John Cheever: The Wapshot Scandal (1959)

Edition: Vintage, 1998
Review number: 578

In the second half of The Wapshot Chronicle, the members of the Wapshot family central to the story had mostly died or moved away from the small New England town of St Botolphs. The Wapshot Scandal continues the story of Miles and Coverley Wapshot, the brothers who have moved away, and of their great aunt Honora, who remains. The town itself is much less important than in the other novel, except as the place which formed the personalities of the brothers, which meant that I found the sequel more accessible and enjoyable than the original.

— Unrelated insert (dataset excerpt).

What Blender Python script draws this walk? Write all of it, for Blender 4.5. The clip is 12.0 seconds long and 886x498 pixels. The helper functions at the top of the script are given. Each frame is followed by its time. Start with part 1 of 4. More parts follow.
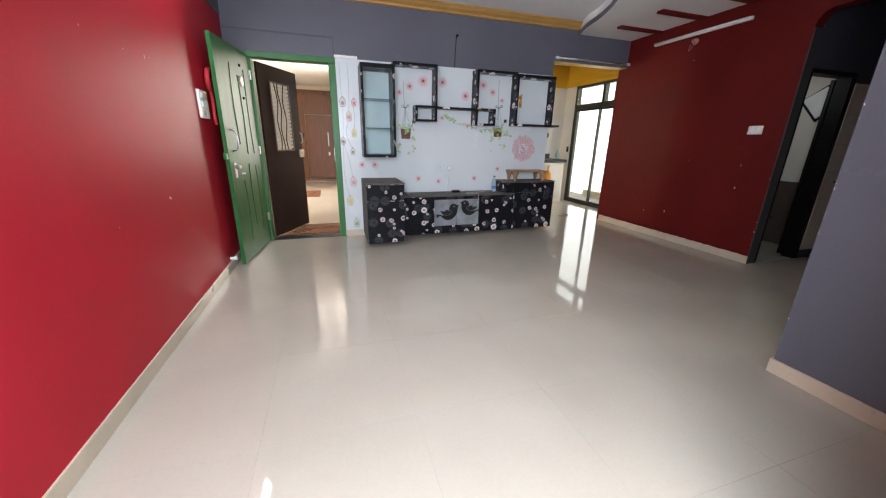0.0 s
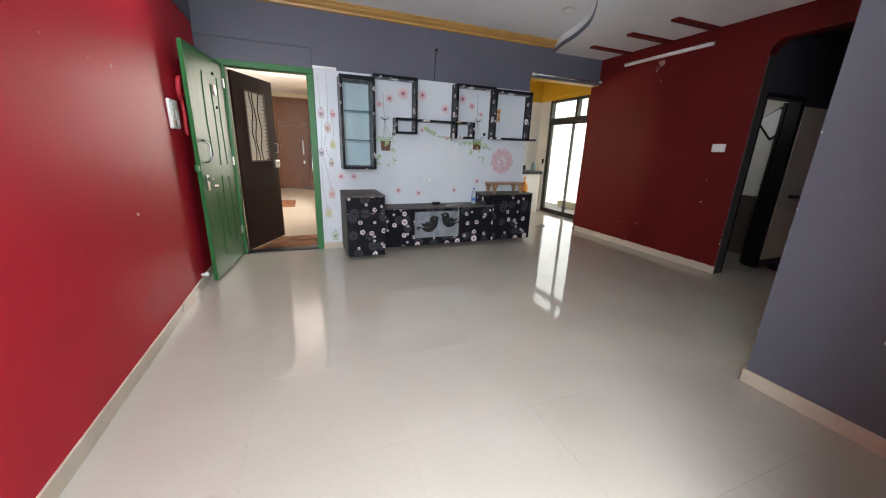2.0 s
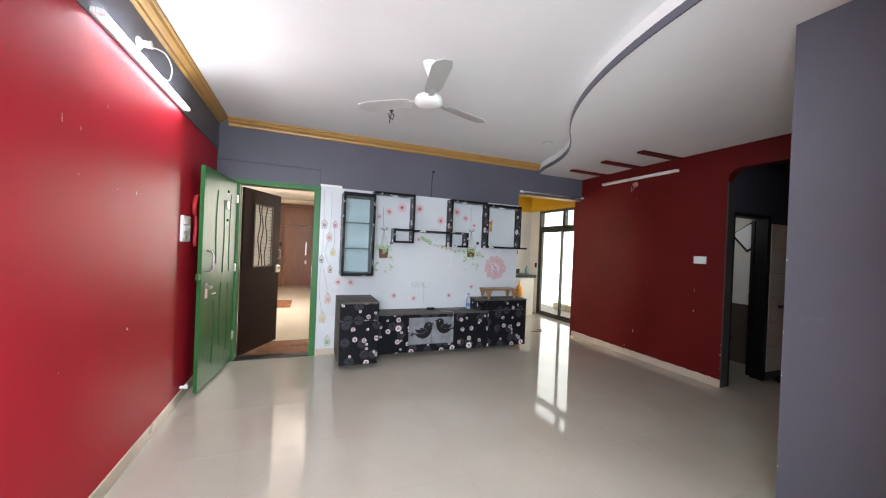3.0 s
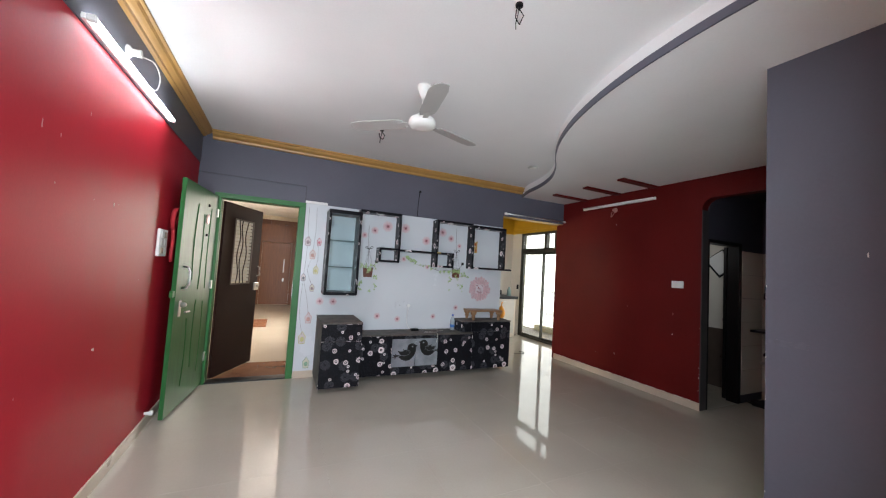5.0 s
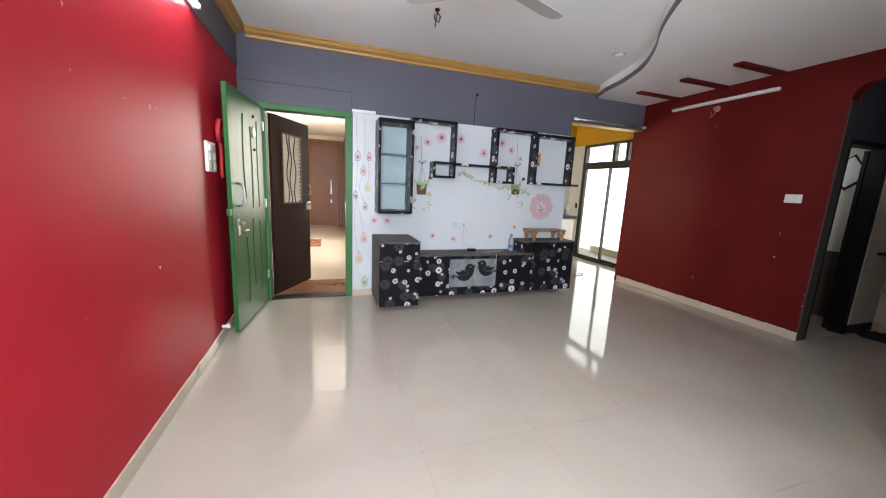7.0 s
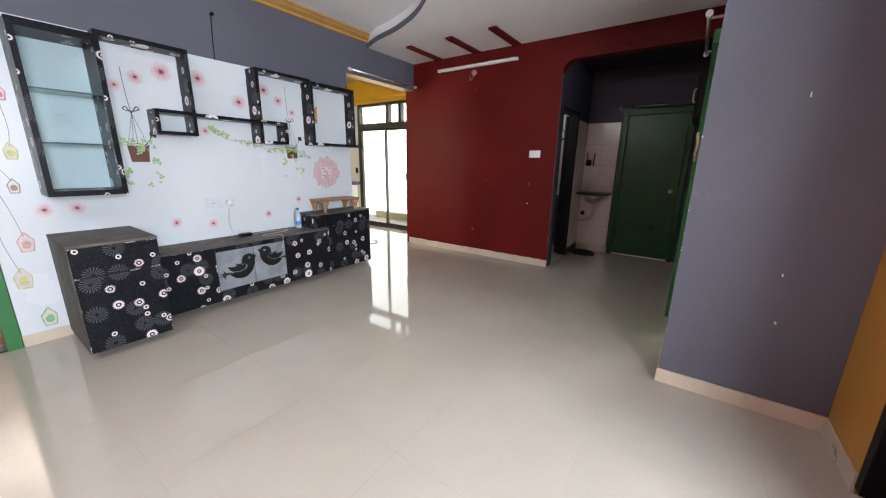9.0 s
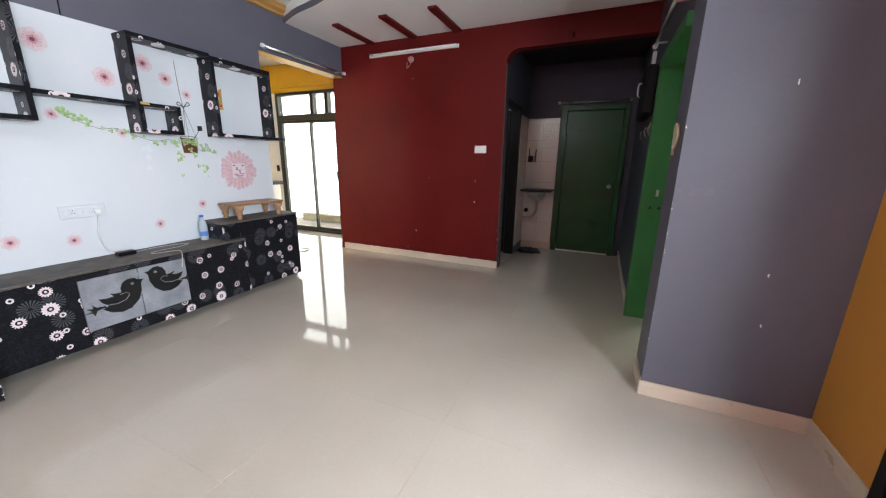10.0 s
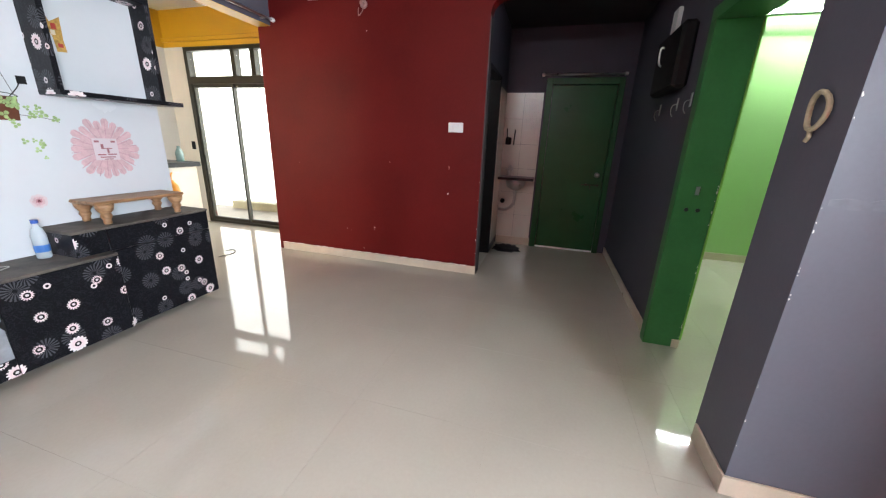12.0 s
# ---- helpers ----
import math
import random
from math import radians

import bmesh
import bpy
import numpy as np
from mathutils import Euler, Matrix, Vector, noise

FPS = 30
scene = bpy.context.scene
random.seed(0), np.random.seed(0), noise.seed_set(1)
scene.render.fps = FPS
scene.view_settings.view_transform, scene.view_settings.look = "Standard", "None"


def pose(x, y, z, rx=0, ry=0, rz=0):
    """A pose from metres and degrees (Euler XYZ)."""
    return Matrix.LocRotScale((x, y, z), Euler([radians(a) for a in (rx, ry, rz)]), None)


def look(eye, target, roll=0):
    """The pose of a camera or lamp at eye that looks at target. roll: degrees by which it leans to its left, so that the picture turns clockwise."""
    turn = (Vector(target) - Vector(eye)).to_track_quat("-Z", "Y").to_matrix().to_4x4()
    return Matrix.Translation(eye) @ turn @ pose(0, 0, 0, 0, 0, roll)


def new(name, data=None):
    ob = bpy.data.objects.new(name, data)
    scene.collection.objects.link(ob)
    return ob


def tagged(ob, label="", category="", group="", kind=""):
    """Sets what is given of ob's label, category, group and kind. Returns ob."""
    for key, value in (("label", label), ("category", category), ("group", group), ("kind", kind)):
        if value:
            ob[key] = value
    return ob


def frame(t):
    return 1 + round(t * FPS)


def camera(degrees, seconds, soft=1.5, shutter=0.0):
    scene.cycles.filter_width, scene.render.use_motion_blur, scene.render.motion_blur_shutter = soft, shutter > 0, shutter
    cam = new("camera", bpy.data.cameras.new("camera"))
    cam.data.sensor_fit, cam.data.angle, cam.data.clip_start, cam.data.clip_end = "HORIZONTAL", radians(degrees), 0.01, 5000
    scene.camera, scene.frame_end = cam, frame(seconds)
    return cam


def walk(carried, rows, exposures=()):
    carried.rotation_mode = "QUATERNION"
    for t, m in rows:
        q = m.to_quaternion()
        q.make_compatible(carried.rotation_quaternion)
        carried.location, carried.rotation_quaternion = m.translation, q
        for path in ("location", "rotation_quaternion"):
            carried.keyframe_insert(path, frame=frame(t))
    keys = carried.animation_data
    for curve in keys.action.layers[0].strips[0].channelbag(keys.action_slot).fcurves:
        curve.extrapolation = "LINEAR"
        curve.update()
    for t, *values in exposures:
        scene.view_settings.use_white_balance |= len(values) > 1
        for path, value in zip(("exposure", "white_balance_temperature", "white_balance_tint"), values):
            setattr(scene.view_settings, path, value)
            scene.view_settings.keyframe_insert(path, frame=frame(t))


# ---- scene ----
cam = camera(103.9, 12.0, soft=1.2)
PATH = [
    (0, (0.997, -0.087, 1.238), (1.577, 1.732, 0.641), 1.1),
    (0.5, (0.957, -0.087, 1.187), (1.544, 1.605, 0.297), 0.1),
    (1, (0.909, -0.077, 1.176), (1.504, 1.536, 0.154), 0.0),
    (1.5, (0.926, -0.047, 1.226), (1.583, 1.649, 0.394), 0.9),
    (2, (0.949, -0.034, 1.288), (1.662, 1.751, 0.737), 1.9),
    (2.5, (0.961, -0.047, 1.352), (1.694, 1.8, 1.124), 1.9),
    (3, (0.977, -0.067, 1.418), (1.711, 1.794, 1.412), 2.4),
    (3.2, (0.976, -0.066, 1.442), (1.702, 1.797, 1.507), 2.5),
    (4.8, (0.895, -0.019, 1.443), (1.705, 1.791, 1.701), 3.9),
    (5, (0.908, -0.02, 1.417), (1.743, 1.793, 1.532), 3.5),
    (5.5, (0.896, 0.003, 1.329), (1.764, 1.787, 1.075), 2.2),
    (6, (0.875, 0.023, 1.307), (1.746, 1.792, 0.971), 2.4),
    (6.5, (0.857, 0.141, 1.314), (1.578, 1.982, 1.012), 3.1),
    (6.7, (0.855, 0.226, 1.329), (1.453, 2.106, 1.002), 3.0),
    (8.3, (0.779, 0.896, 1.352), (1.99, 2.407, 0.852), 1.3),
    (8.5, (0.844, 0.906, 1.307), (2.167, 2.326, 0.822), 1.5),
    (9, (1.023, 0.969, 1.276), (2.609, 2.088, 0.796), 0.9),
    (9.5, (1.177, 1.092, 1.276), (2.858, 2.041, 0.754), 1.6),
    (10, (1.307, 1.3, 1.258), (3.079, 2.089, 0.77), 0.8),
    (10.5, (1.391, 1.429, 1.262), (3.195, 2.11, 0.731), 1.3),
    (11, (1.588, 1.527, 1.263), (3.402, 2.142, 0.687), 1.0),
    (11.5, (1.796, 1.611, 1.237), (3.591, 2.228, 0.607), 1.6),
    (12, (2.031, 1.754, 1.266), (3.868, 2.285, 0.68), 2.1),
]
EXPOSURES = [(0, -0.05), (0.5, -0.4), (1.0, -0.48), (1.5, -0.5), (1.9, -0.24), (2.5, 0.09), (3.0, 0.1), (5.0, -0.25), (5.6, 0.13), (6.5, 0.19), (8.5, 0.32), (10.5, 0.62), (11.4, 0.71), (12, 0.88)]
walk(cam, [(t, look(eye, target, roll)) for t, eye, target, roll in PATH], EXPOSURES)

# ---------------------------------------------------------------- world and light
world = bpy.data.worlds.new("sky")
scene.world = world
world.use_nodes = True
wn = world.node_tree.nodes
sky = wn.new("ShaderNodeTexSky")
sky.sky_type = "NISHITA"
sky.sun_disc = False
sky.sun_elevation, sky.sun_rotation = radians(50), radians(200)
sky.air_density, sky.dust_density = 1.0, 3.0
world.node_tree.links.new(sky.outputs[0], wn["Background"].inputs[0])
wn["Background"].inputs[1].default_value = 0.12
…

The outside world makes its way into St Botolphs, too, as Honora is discovered by the IRS to have paid no taxes for many years; she flees to Europe. The Wapshots are no longer in their place, and it is the bewildered manner in which they try to make sense of the world that provides the charm of this novel. Coverley becomes involved with the Unamerican Activities Committee, and Miles has to face up to his wife's infidelity, so there is much to bewilder them.

The reason that this seems to work better, to me at least, is htat the descriptions of the town and what happened there - the parade which begins The Wapshot Chronicle, for example - tries hard to be amusing, sophisticated about the unsophisticated. Here, the people are more important, and less effort is made to describe their backgrounds at length.